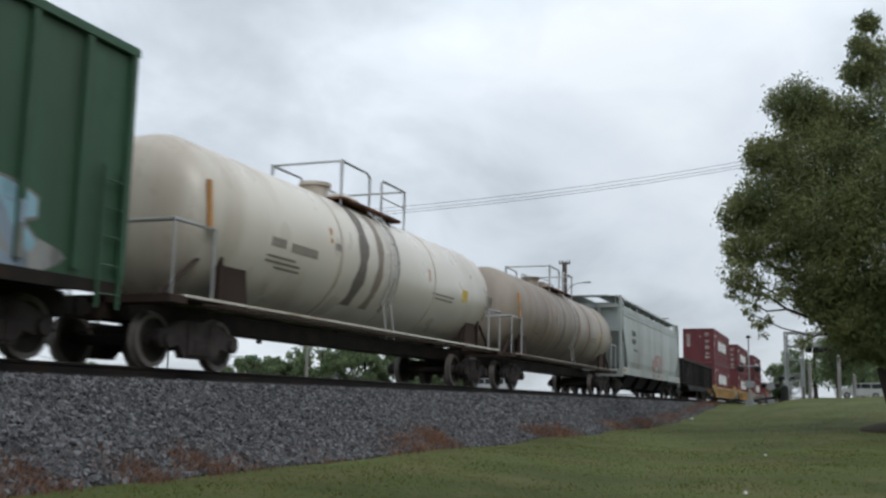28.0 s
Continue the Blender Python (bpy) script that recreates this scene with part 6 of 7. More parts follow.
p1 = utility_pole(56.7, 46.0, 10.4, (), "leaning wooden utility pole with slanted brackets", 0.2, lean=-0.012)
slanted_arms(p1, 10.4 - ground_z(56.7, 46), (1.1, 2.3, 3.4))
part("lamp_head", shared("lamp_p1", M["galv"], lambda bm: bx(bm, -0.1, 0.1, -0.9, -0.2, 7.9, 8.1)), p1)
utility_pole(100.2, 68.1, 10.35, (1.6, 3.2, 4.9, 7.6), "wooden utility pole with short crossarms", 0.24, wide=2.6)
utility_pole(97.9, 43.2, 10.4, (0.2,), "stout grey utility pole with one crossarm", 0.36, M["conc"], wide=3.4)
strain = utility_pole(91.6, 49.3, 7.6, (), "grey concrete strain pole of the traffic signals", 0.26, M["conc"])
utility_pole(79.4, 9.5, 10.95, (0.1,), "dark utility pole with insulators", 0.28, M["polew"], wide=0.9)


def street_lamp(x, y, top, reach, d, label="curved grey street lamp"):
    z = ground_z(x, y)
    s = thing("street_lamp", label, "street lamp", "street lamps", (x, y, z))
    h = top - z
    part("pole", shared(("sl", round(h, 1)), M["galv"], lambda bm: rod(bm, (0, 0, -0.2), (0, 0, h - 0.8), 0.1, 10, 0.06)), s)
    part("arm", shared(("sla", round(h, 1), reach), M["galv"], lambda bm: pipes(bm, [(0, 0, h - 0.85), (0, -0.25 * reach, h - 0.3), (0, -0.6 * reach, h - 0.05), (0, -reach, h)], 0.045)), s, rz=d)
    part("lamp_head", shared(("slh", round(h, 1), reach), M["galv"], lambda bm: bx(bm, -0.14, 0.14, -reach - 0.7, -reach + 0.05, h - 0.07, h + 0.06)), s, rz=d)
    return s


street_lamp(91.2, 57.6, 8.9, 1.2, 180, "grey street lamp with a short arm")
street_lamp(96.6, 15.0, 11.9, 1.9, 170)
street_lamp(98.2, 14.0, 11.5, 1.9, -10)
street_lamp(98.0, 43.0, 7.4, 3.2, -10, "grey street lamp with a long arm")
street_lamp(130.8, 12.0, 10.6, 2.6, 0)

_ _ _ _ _

» **Short exercise**
Copy all the data exactly as written, but skip any picture.

» **Answer to this problem**
28.0 s
Continue the Blender Python (bpy) script that recreates this scene with part 6 of 7. More parts follow.
p1 = utility_pole(56.7, 46.0, 10.4, (), "leaning wooden utility pole with slanted brackets", 0.2, lean=-0.012)
slanted_arms(p1, 10.4 - ground_z(56.7, 46), (1.1, 2.3, 3.4))
part("lamp_head", shared("lamp_p1", M["galv"], lambda bm: bx(bm, -0.1, 0.1, -0.9, -0.2, 7.9, 8.1)), p1)
utility_pole(100.2, 68.1, 10.35, (1.6, 3.2, 4.9, 7.6), "wooden utility pole with short crossarms", 0.24, wide=2.6)
utility_pole(97.9, 43.2, 10.4, (0.2,), "stout grey utility pole with one crossarm", 0.36, M["conc"], wide=3.4)
strain = utility_pole(91.6, 49.3, 7.6, (), "grey concrete strain pole of the traffic signals", 0.26, M["conc"])
utility_pole(79.4, 9.5, 10.95, (0.1,), "dark utility pole with insulators", 0.28, M["polew"], wide=0.9)


def street_lamp(x, y, top, reach, d, label="curved grey street lamp"):
    z = ground_z(x, y)
    s = thing("street_lamp", label, "street lamp", "street lamps", (x, y, z))
    h = top - z
    part("pole", shared(("sl", round(h, 1)), M["galv"], lambda bm: rod(bm, (0, 0, -0.2), (0, 0, h - 0.8), 0.1, 10, 0.06)), s)
    part("arm", shared(("sla", round(h, 1), reach), M["galv"], lambda bm: pipes(bm, [(0, 0, h - 0.85), (0, -0.25 * reach, h - 0.3), (0, -0.6 * reach, h - 0.05), (0, -reach, h)], 0.045)), s, rz=d)
    part("lamp_head", shared(("slh", round(h, 1), reach), M["galv"], lambda bm: bx(bm, -0.14, 0.14, -reach - 0.7, -reach + 0.05, h - 0.07, h + 0.06)), s, rz=d)
    return s


street_lamp(91.2, 57.6, 8.9, 1.2, 180, "grey street lamp with a short arm")
street_lamp(96.6, 15.0, 11.9, 1.9, 170)
street_lamp(98.2, 14.0, 11.5, 1.9, -10)
street_lamp(98.0, 43.0, 7.4, 3.2, -10, "grey street lamp with a long arm")
street_lamp(130.8, 12.0, 10.6, 2.6, 0)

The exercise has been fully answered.